Wie rutschen oder fallen nasse Säcke denn?
Ganz am Anfang stand das Bild das nassen, mit Kartoffeln gefüllten Sackes, den der Träger schwer vom Wagen in einen Keller schleppte und dort von der Schulter auf die anderen Säcke abwarf. Dieses Abwerfen des vollen, schweren Sackes war gemeint. Wenn die Autoren wenigsten diese Beschreibung beibehalten würden, dann wüsste ich wenigstens, ob der Sack gefüllt oder leer ist. Das macht schon einen Unterschied.

"Um"
Das Haustelefon klingelte um Punkt acht
Dieses "Um" hat sich inzwischen überall eingebürgert. Aber deshalb wird es nicht besser. Es ist bei der Nennung einer genauen Uhrzeit einfach fehl am Platz. Was geschieht, wenn man es weglässt?

 Man kann so schreiben, wie man selbst spricht, aber so, wie man nicht sprechen würde, sollte man auch nicht schreiben! Aber selbst da ist Vorsicht geboten.

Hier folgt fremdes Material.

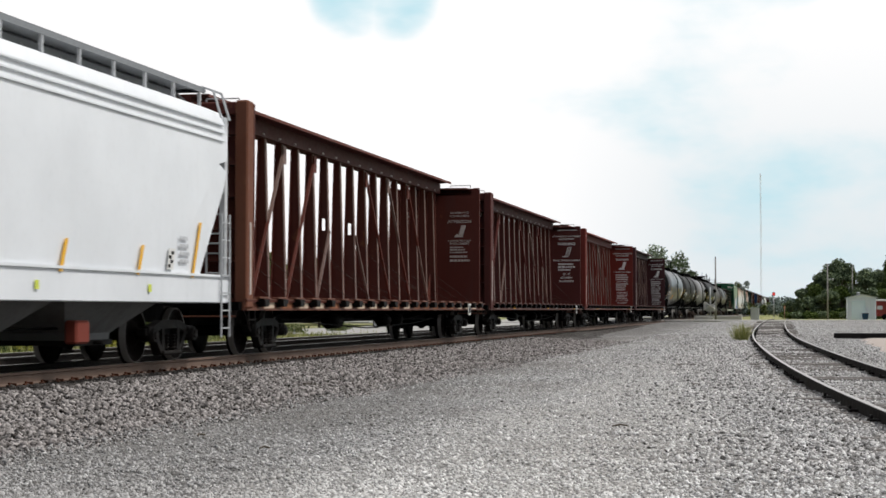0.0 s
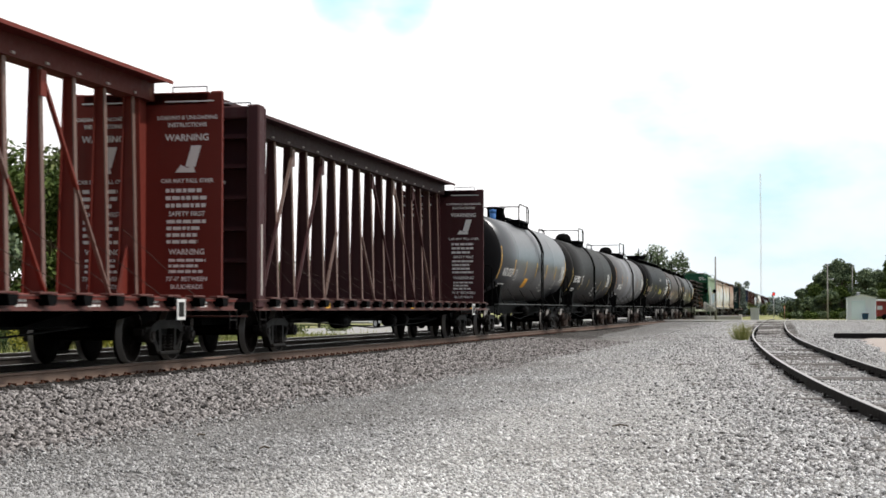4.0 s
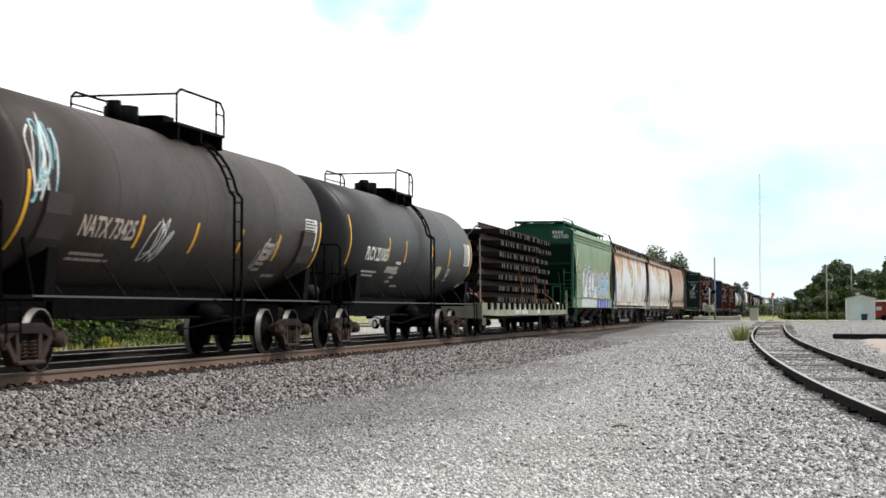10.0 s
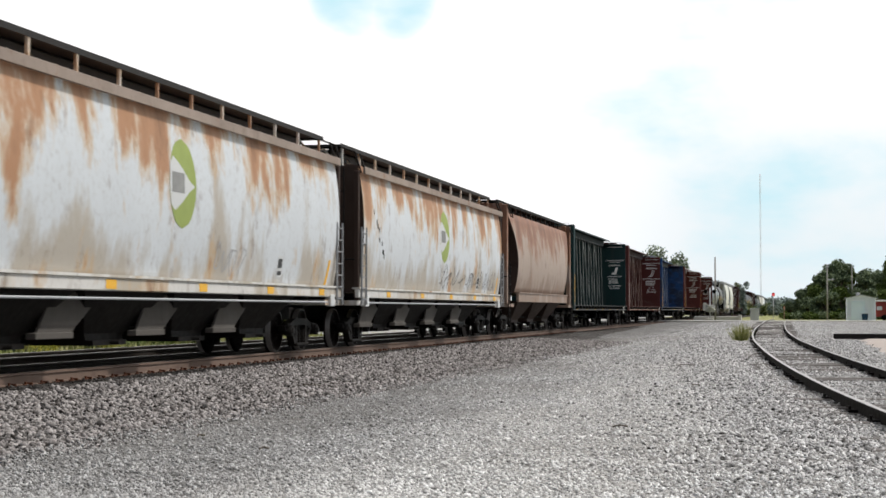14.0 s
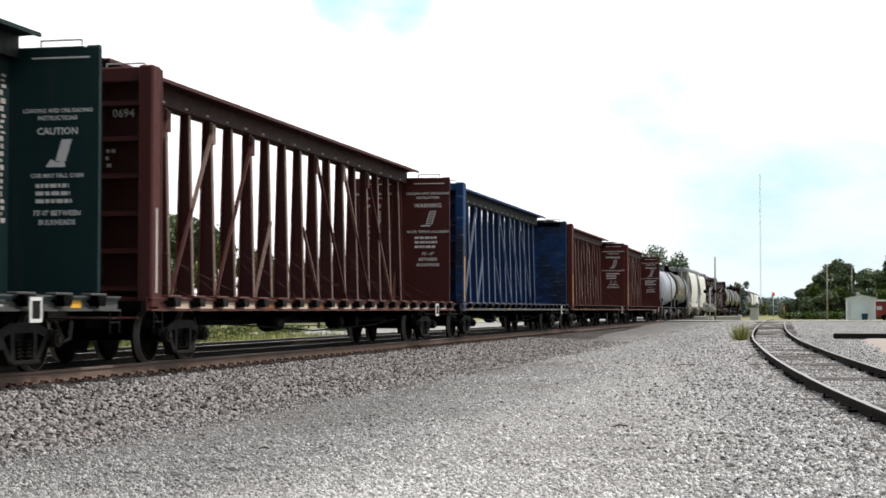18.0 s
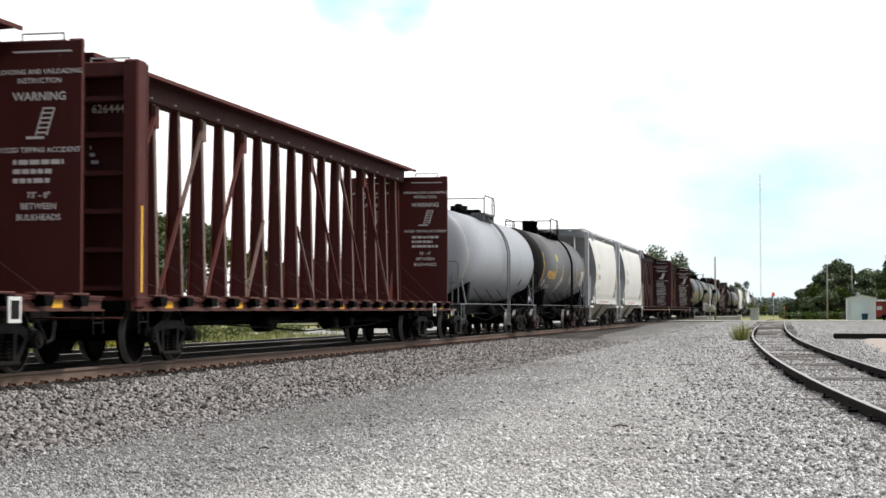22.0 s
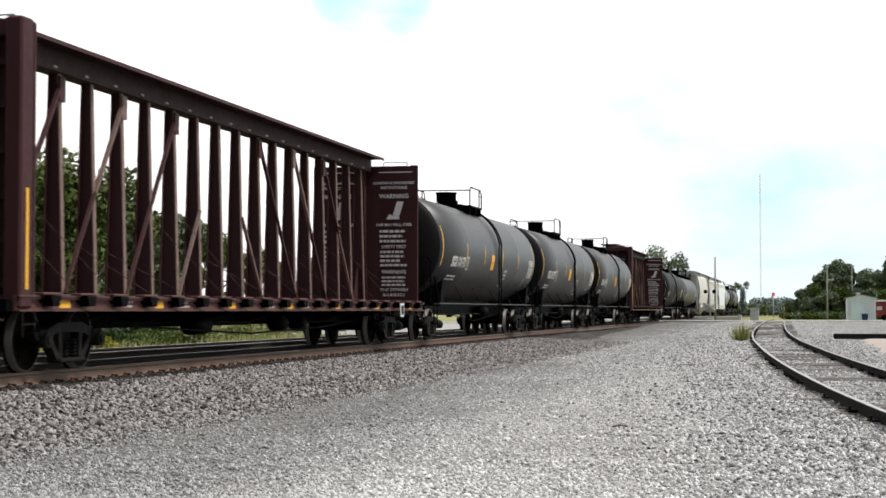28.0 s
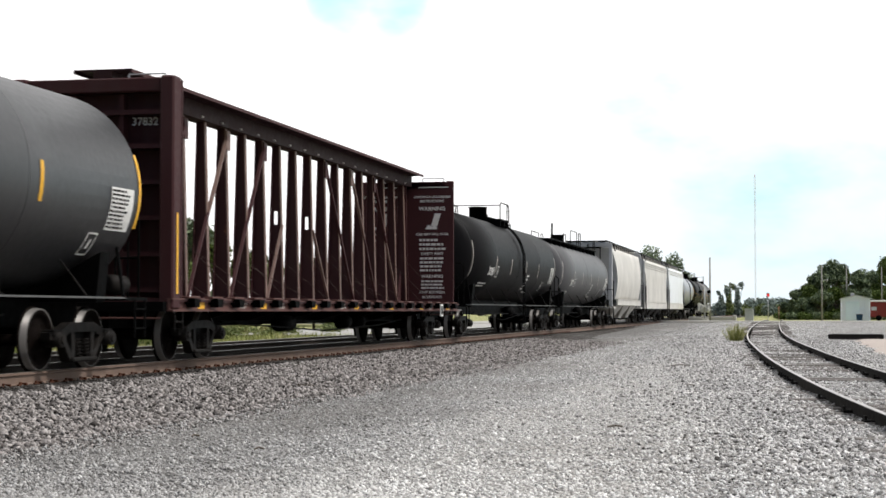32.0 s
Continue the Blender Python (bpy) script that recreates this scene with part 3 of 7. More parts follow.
def build_bush(x, y, z, blobs, n, leaf, seed, mat, label, name="bush", group="bushes along the railway"):
    t = thing(name, label, "bush", group, (x, y, z))
    rg = random.Random(seed)
    g = Geo()
    for b in blobs:
        for _ in range(3):
            g.rod((b[0] * 0.4, b[1] * 0.4, -0.05), (b[0] + rg.uniform(-0.5, 0.5) * b[3], b[1] + rg.uniform(-0.5, 0.5) * b[4], b[2] + 0.4 * b[5]), 0.02, 5, 0.006)
    part("stems", g, BARK, t)
    ob = new("foliage", leaf_mesh(leaves(n, blobs, leaf, seed), mat))
    ob.parent = t
    return t


# ---- the freight train ----
GROUP = "cars of the freight train"
SPEED = [(0, 18.54), (3, 18.46), (6, 18.47), (9, 18.55), (12, 18.80), (16, 18.77), (20, 18.70), (24, 19.05), (28, 18.92), (32, 19.05)]


def gone(t):
    """Metres the train has run since the start."""
    s = 0.0
    for (a, va), (b, vb) in zip(SPEED, SPEED[1:]):
        if t <= a:
            break
        e = min(t, b)
        ve = va + (vb - va) * (e - a) / (b - a)
        s += (va + ve) / 2 * (e - a)
    return s


TRAIN = []             # (thing, place along the train)
WHEELSETS = []
R_WHEEL = 0.457


def wheelset_geo():
    g = Geo()
    for s in (-1, 1):
        c = s * 0.745
        p = [(-0.07, 0.30), (-0.07, R_WHEEL + 0.024), (-0.045, R_WHEEL + 0.024), (-0.035, R_WHEEL), (0.065, R_WHEEL - 0.004), (0.067, R_WHEEL - 0.026), (0.068, 0.38), (0.03, 0.36), (0.012, 0.30), (0.03, 0.16), (0.07, 0.13), (0.075, 0.10)]
        g.lathe([(c + s * a, r) for a, r in p], "x", 28)
        for k in range(5):
            t = k * 2 * math.pi / 5
            g.box(*(lambda yy, zz: (c + s * 0.018 - 0.012, c + s * 0.018 + 0.012, yy - 0.03, yy + 0.03, zz - 0.03, zz + 0.03))(math.cos(t) * 0.25, math.sin(t) * 0.25))
    g.rod((-1.05, 0, 0), (1.05, 0, 0), 0.075, 12)
    return g


def side_frame_geo():
    """A cast truck side: two pedestals, arched top chord, lower tension member and a spring window."""
    g = Geo()
    x0, x1 = -0.075, 0.075
    top = [(-1.12, 0.56), (-0.75, 0.60), (-0.42, 0.70), (0.42, 0.70), (0.75, 0.60), (1.12, 0.56), (1.12, 0.45), (0.72, 0.46), (0.42, 0.56), (-0.42, 0.56), (-0.72, 0.46), (-1.12, 0.45)]
    g.prism(top, "x", x0, x1)
    for s in (-1, 1):
        g.prism([(s * 0.76, 0.50), (s * 0.62, 0.50), (s * 0.30, 0.16), (s * 0.42, 0.13)][::s], "x", x0, x1)
        g.prism([(s * 0.40, 0.58), (s * 0.29, 0.58), (s * 0.27, 0.20), (s * 0.38, 0.20)][::s], "x", x0, x1)
        g.box(x0 - 0.02, x1 + 0.03, s * 0.89 - 0.16, s * 0.89 + 0.16, 0.50, 0.60, 0.02)
        g.rod((x0, s * 0.89, R_WHEEL), (x1 + 0.09, s * 0.89, R_WHEEL), 0.115, 14)
        g.rod((x1 + 0.05, s * 0.89, R_WHEEL), (x1 + 0.12, s * 0.89, R_WHEEL), 0.07, 10)
    g.box(x0 - 0.03, x1 + 0.05, -0.42, 0.42, 0.12, 0.19, 0.02)
    return g


def spring_geo():
    g = Geo()
    for dy in (-0.15, 0.0, 0.15):
        pts = [(math.cos(t) * 0.06 + (0.03 if dy else -0.03), dy + math.sin(t) * 0.06, 0.19 + 0.26 * t / 31.4) for t in (i * 31.4 / 40 for i in range(41))]
        g.pipe(pts, 0.016, 5)
    return g


def bolster_geo():
    g = Geo().box(-1.0, 1.0, -0.2, 0.2, 0.44, 0.62, 0.03)
    g.box(-0.4, 0.4, -0.25, 0.25, 0.58, 0.74, 0.03)
    for s in (-1, 1):
        g.box(-0.85, 0.85, s * 0.36 - 0.05, s * 0.36 + 0.05, 0.36, 0.47)
        for k in (-1, 1):
            g.box(k * 0.74 - 0.07, k * 0.74 + 0.07, s * 0.41 - 0.03, s * 0.41 + 0.03, 0.34, 0.56)
    return g


def add_truck(car, y, steel):
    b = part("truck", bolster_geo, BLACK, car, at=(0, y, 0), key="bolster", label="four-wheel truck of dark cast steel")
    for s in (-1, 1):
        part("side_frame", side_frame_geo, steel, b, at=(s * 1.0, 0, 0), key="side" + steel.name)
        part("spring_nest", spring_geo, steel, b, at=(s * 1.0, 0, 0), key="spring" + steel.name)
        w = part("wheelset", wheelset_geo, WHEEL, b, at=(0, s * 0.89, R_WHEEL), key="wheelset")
        if len(w.data.materials) == 1:
            # the running surfaces are worn bright; the rim ring is a painted edge highlight
            w.data.materials.append(TREAD)
            for f in w.data.polygons:
                if all(math.hypot(*w.data.vertices[i].co[1:]) > R_WHEEL - 0.03 and math.hypot(*w.data.vertices[i].co[1:]) < R_WHEEL + 0.004 for i in f.vertices):
                    f.material_index = 1
        WHEELSETS.append((w, s))
    return b


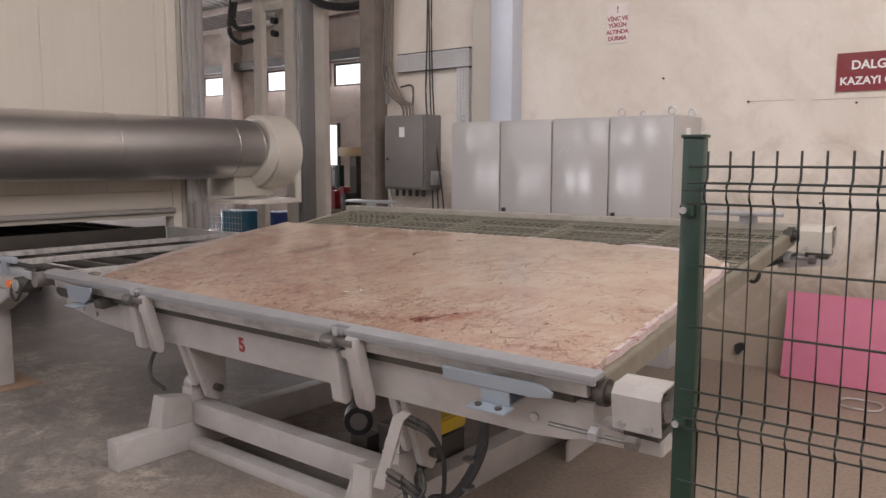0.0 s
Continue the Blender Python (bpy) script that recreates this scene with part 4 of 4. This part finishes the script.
tagged(part("foam_board", box(B(), 0, 0, 0, 0.85, 0.05, 0.64, 0.004, pose(-1.56, 5.98, 0.012, -9)), M_PINK), "pink rigid foam board leaning against the wall", "board")


def text(body, size, m, material, parent, bold=0.0):
    cu = bpy.data.curves.new("lettering", "FONT")
    cu.body, cu.size, cu.extrude, cu.align_x, cu.align_y, cu.offset = body, size, 0.0008, "CENTER", "CENTER", bold
    me_ob = new("tmp", cu)
    dg = bpy.context.evaluated_depsgraph_get()
    me = bpy.data.meshes.new_from_object(me_ob.evaluated_get(dg))
    bpy.data.objects.remove(me_ob)
    me.materials.clear()
    me.materials.append(material)
    ob = new("lettering", me)
    ob.parent = parent
    ob.matrix_local = m
    return ob


text("5", 0.1, pose(-3.092, -0.1535, 0.37, 90), M_RED, front, 0.003)
sign = tagged(part("warning_sign", box(B(), -3.155, 6.19, 2.6, -2.965, 6.199, 2.93), M_OLD_BOARD), "yellowed warning sign with faded red capitals on the wall", "sign")
for i, line in enumerate(("VİNÇ VE", "YÜKÜN", "ALTINDA", "DURMA")):
    text(line, 0.048, pose(-3.06, 6.188, 2.8 - 0.054 * i, 90), M_FADED, sign, 0.002)
text("!", 0.075, pose(-3.06, 6.188, 2.875, 90), M_FADED, sign, 0.002)
sign = tagged(part("warning_sign", box(B(), -1.34, 6.19, 2.1, -0.72, 6.199, 2.37), M_SIGN_RED), "dark red warning sign with white capitals on the wall", "sign")
text("DALGINLIK", 0.085, pose(-1.03, 6.188, 2.28, 90), M_WHITE, sign, 0.002)
text("KAZAYI ÇAĞIRIR", 0.075, pose(-1.03, 6.188, 2.17, 90), M_WHITE, sign, 0.002)

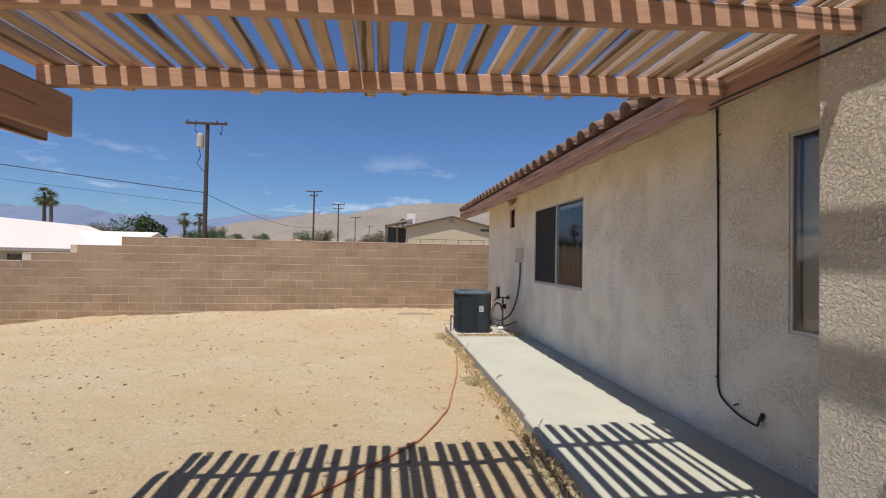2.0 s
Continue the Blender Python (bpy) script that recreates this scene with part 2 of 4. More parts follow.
M["hose"] = material("orange_hose", (0.36, 0.19, 0.10), 0.7, 0, 0.1, 8, 60, 0.05, 0.002, (0.38, 0.15, 0.10), 0.8)
M["conduit"] = material("grey_conduit", (0.13, 0.125, 0.12), 0.7, 0, 0.1, 10, 80, 0.1, 0.002, spec=0.3)
M["straw"] = material("dry_grass", (0.58, 0.44, 0.25), 0.9, 0, 0.2, 20, 90, 0.0, island=0.35)
M["weed"] = material("dusty_weed", (0.54, 0.47, 0.27), 0.9, 0, 0.2, 20, 90, 0.0, island=0.35)


def glass_material(name, rough=0.0, tint_c=(0.8, 0.85, 0.85), mixf=0.12):
    m = bpy.data.materials.new(name)
    m.use_nodes = True
    n, l = m.node_tree.nodes, m.node_tree.links
    n.remove(n["Principled BSDF"])
    tr, gl = n.new("ShaderNodeBsdfTransparent"), n.new("ShaderNodeBsdfGlossy")
    tr.inputs[0].default_value = (*tint_c, 1)
    gl.inputs["Roughness"].default_value = rough
    fr = n.new("ShaderNodeFresnel")
    fr.inputs[0].default_value = 1.5
    ad = n.new("ShaderNodeMath")
    ad.operation, ad.inputs[1].default_value = "ADD", mixf
    ad.use_clamp = True
    mx = n.new("ShaderNodeMixShader")
    l.new(fr.outputs[0], ad.inputs[0])
    l.new(ad.outputs[0], mx.inputs[0])
    l.new(tr.outputs[0], mx.inputs[1])
    l.new(gl.outputs[0], mx.inputs[2])
    l.new(mx.outputs[0], n["Material Output"].inputs[0])
    return m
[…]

"Nicht sehr taff, der Kleine!“
„Woof! Hey, echt!“
Man sollte schon vermeiden, sich durch sprachliche und stilistische Eigenwilligkeiten interessant zu machen. Andererseits dürfen die Personen einer Geschichte ruhig fehlerhaft reden; umständlich oder geziert agieren. Das richtige Maß zu finden ist nicht so schwer. Problematisch wird es, wenn man versucht, modischen Alltagsslang zur literarischen Ausdruckssprache zu stilisieren.

Darum ist eigentlich auch diese Regel einfach: Vermeiden sie Phrasen, Klischees und dummes Alltagsgeschwätz.